A imprensa progressista e a militância petista não deram a menor atenção a esta resposta de Haddad, que nas circunstâncias em que se deu - uma entrevista num evento promovido por um banco -, significa um verdadeiro compromisso político com o mercado financeiro, patrocinador e beneficiário do golpe e da ditadura a que o país vem sendo submetido.

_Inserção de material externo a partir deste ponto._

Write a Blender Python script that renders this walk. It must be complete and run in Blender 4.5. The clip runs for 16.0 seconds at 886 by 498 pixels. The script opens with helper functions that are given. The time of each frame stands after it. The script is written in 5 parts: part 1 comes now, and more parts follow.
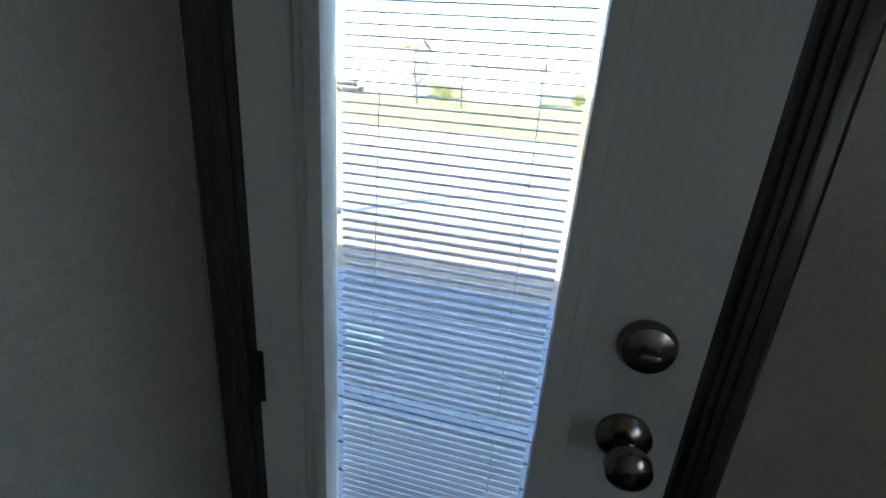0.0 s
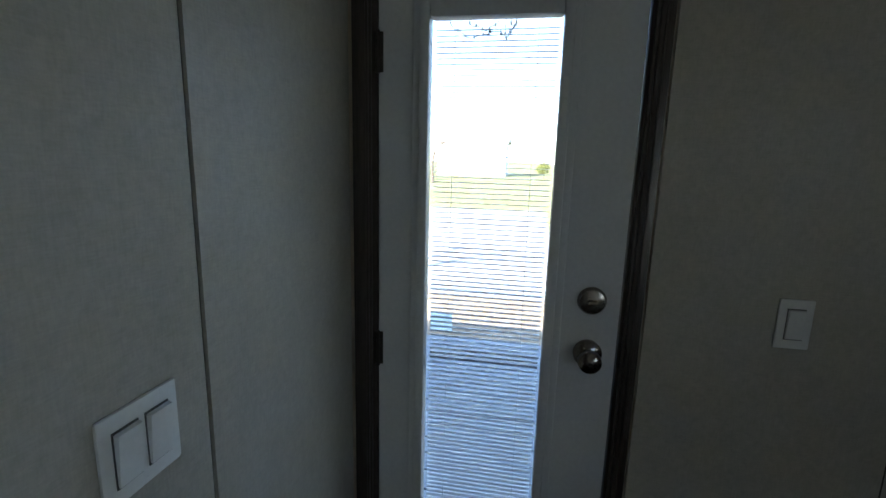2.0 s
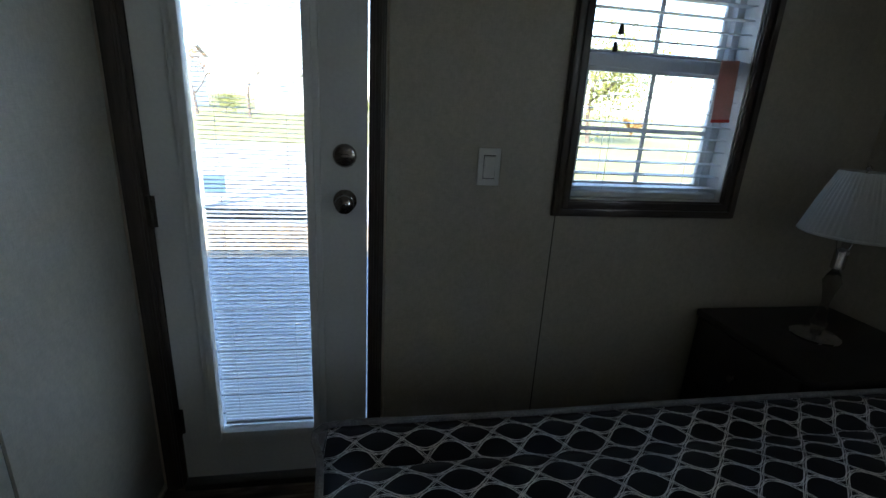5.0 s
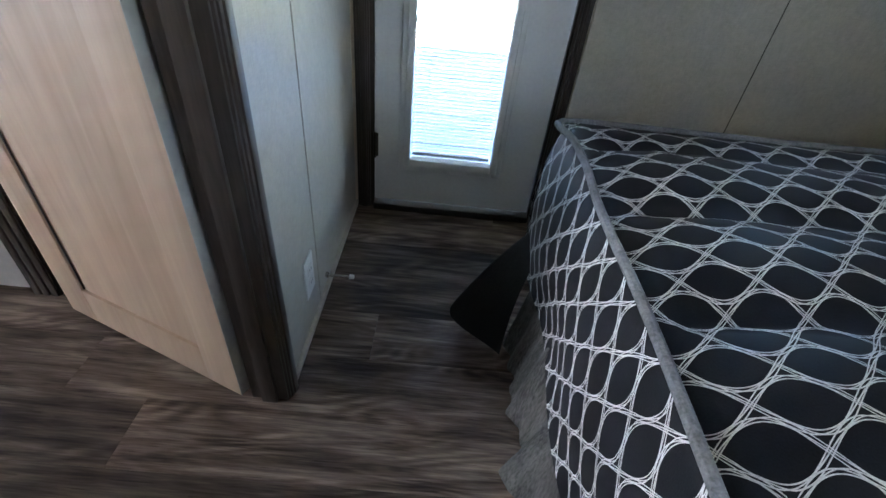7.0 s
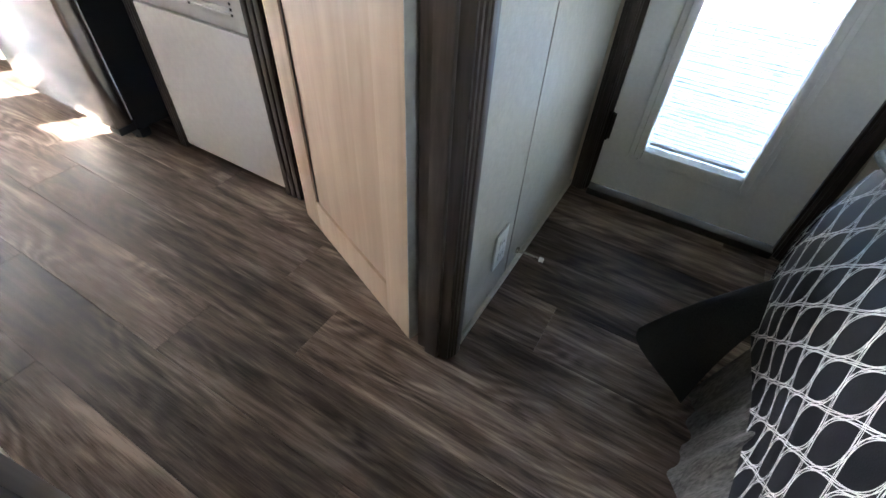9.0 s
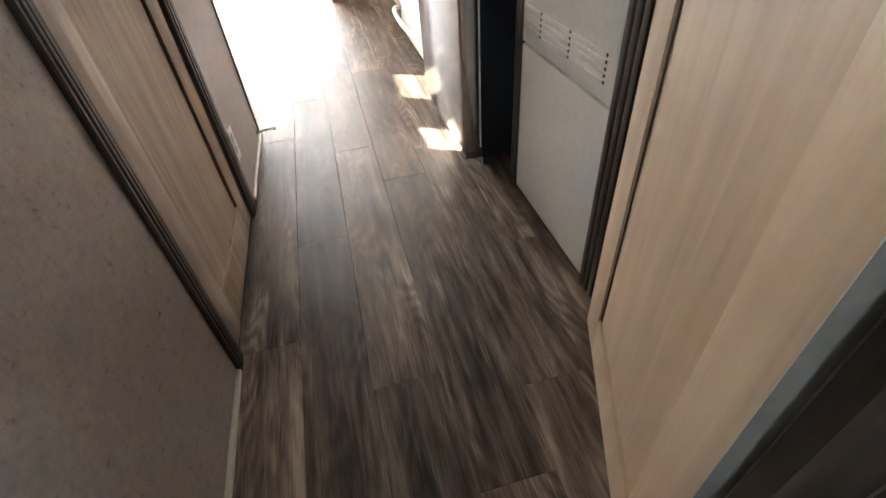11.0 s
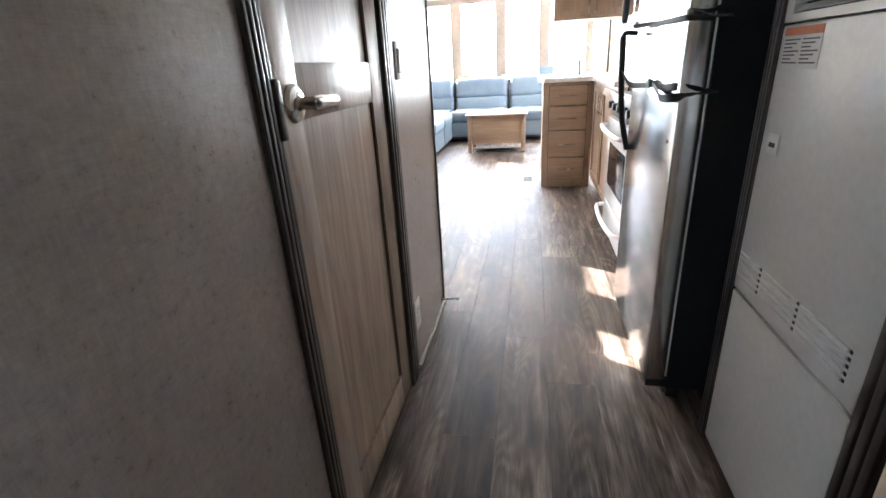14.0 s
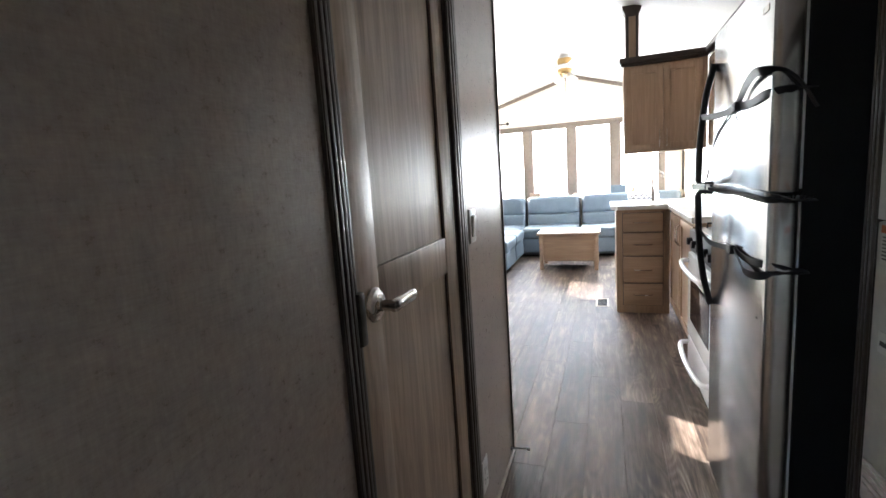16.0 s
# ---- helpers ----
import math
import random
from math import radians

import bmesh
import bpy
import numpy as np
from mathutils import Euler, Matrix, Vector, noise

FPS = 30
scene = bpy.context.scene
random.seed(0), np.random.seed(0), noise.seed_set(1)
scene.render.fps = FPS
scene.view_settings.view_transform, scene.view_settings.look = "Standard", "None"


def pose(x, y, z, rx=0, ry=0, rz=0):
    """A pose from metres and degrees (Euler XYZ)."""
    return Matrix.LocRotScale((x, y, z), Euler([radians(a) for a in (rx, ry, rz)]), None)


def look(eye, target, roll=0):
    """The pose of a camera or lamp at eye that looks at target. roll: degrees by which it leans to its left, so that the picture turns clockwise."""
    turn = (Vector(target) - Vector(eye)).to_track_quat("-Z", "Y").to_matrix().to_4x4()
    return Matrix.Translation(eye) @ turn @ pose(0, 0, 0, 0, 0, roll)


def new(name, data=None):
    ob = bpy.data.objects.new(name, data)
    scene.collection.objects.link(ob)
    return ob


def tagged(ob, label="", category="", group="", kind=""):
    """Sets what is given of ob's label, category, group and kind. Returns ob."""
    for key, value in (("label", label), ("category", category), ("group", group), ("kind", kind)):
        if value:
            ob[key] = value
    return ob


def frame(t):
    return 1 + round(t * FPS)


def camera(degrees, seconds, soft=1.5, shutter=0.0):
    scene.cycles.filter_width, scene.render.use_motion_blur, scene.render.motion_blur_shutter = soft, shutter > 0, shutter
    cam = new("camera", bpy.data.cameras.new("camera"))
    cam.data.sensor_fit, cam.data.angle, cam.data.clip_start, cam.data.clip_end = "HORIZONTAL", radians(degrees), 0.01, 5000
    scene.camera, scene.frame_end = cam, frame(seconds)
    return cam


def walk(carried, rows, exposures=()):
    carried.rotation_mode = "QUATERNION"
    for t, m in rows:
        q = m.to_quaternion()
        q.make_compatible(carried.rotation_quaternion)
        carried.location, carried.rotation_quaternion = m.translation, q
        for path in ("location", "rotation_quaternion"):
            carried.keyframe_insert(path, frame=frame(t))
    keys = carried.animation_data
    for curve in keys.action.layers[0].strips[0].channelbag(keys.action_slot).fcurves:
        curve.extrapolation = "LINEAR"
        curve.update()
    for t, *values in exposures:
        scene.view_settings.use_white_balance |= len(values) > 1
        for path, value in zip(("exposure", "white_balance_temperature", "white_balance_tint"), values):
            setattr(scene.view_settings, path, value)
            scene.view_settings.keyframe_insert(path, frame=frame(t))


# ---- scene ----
cam = camera(87.7, 16.0)

PATH = [
    (0, (0.476, -0.521, 1.406), (0.046, 1.312, 0.729), 4.5),
    (0.5, (0.505, -0.673, 1.411), (-0.088, 1.142, 0.814), 3.4),
    (1, (0.453, -0.878, 1.444), (-0.165, 0.94, 0.882), 1.9),
    (1.5, (0.412, -1.012, 1.467), (0.005, 0.893, 1.013), 1.3),
    (2, (0.453, -1.106, 1.454), (0.087, 0.823, 1.075), 1.5),
    (2.5, (0.573, -1.227, 1.442), (0.606, 0.75, 1.144), -0.1),
    (2.8, (0.685, -1.305, 1.47), (1.025, 0.632, 1.105), -0.2),
    (3, (0.74, -1.352, 1.458), (1.256, 0.55, 1.111), -0.6),
    (3.2, (0.782, -1.388, 1.45), (1.429, 0.474, 1.107), -1.0),
    (5.3, (0.611, -1.379, 1.25), (0.904, 0.477, 0.564), 3.8),
    (5.5, (0.571, -1.388, 1.22), (0.838, 0.445, 0.467), 4.0),
    (6, (0.427, -1.456, 1.122), (0.63, 0.301, 0.189), 4.9),
    (6.5, (0.371, -1.493, 1.052), (0.497, 0.161, -0.066), 5.8),
    (7, (0.317, -1.527, 1.018), (0.364, 0.041, -0.222), 6.6),
    (7.5, (0.306, -1.538, 1.026), (0.256, -0.008, -0.261), 7.8),
    (8, (0.322, -1.543, 1.013), (0.01, -0.064, -0.297), 6.3),
    (8.2, (0.331, -1.546, 0.993), (-0.065, -0.096, -0.327), 5.6),
    (10.3, (0.098, -1.224, 1.028), (-1.084, -0.493, -0.411), -2.1),
    (10.5, (0.072, -1.219, 1.012), (-1.203, -0.586, -0.392), -2.8),
    (11, (0.03, -1.179, 0.979), (-1.44, -0.888, -0.345), -5.1),
    (11.5, (-0.051, -1.137, 1.007), (-1.642, -1.178, -0.205), -6.0),
    (12, (-0.113, -1.13, 1.032), (-1.758, -1.395, -0.075), -6.1),
    (12.5, (-0.106, -1.13, 1.042), (-1.773, -1.527, 0.01), -6.5),
    (13, (-0.085, -1.123, 1.047), (-1.781, -1.538, 0.072), -6.6),
    (13.5, (-0.076, -1.133, 1.054), (-1.822, -1.516, 0.157), -5.2),
    (14, (-0.081, -1.153, 1.103), (-1.904, -1.525, 0.371), -3.4),
    (14.5, (-0.088, -1.157, 1.172), (-1.942, -1.662, 0.618), -4.1),
    (15, (-0.095, -1.163, 1.211), (-1.941, -1.773, 0.739), -4.4),
    (15.2, (-0.094, -1.165, 1.225), (-1.944, -1.776, 0.773), -4.0),
    (15.5, (-0.106, -1.163, 1.258), (-1.974, -1.778, 0.897), -4.0),
    (16, (-0.114, -1.151, 1.288), (-1.977, -1.817, 0.995), -3.9),
]
EXPOSURES = [(0.0, 2.7, 6000, 10), (3.2, 2.7, 6000, 10), (5.5, 2.95, 6000, 10), (6.5, 4.15, 5900, 11), (7.5, 5.05, 5850, 13), (8.2, 5.15, 5950, 13), (10.3, 4.75, 7000, 12), (11.0, 4.55, 7000, 12), (12.5, 4.35, 6550, 12), (14.0, 4.05, 6100, 11), (15.0, 3.7, 6100, 10), (16.0, 3.25, 6150, 10)]
walk(cam, [(t, look(eye, target, roll)) for t, eye, target, roll in PATH], EXPOSURES)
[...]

É evidente que esta posição da direção do PT tranquiliza imensamente os próceres e apoiadores da ditadura. Pois se o PT contesta o resultado da eleição, a crise política se agrava, as massas imensamente insatisfeitas tendem a se mobilizar e o governo ilegítimo, mesmo que reaja com violência, pode não suportar a pressão e cair. O que Haddad diz - e, francamente, já não me surpreende - é que o PT não quer mesmo derrubar um virtual governo ilegítimo nas ruas, seja qual for o presidente. O que o PT quer e faz questão é de derrotar o governo ilegítimo nas urnas... lá em 2022! Alguém consegue imaginar o que seria ter o país governado durante os próximos 4 anos por Jair Bolsonaro ou Geraldo Alckmin?

É preciso saber se o povo teria paciência para esperar tanto tempo sofrendo, se ao invés de pacificar o conflito entre as classes, como pretende, o PT não estaria contribuindo para uma revolta popular ainda maior, só que explosiva, desorganizada e completamente selvagem, que o teria também como alvo, exatamente pelo papel de pelego que estará se dispondo a desempenhar. E é preciso também combinar com a militância petista, que ainda não sabe desse compromisso entre Haddad e os banqueiros. Essa discussão ainda não foi feita pelo PT de forma clara com a sua militância. O plano da ditadura sempre foi se legitimar através de uma vitória eleitoral que não fosse contestada pelo PT. Será que a militância petista vai permitir que isso aconteça? Vamos a ver.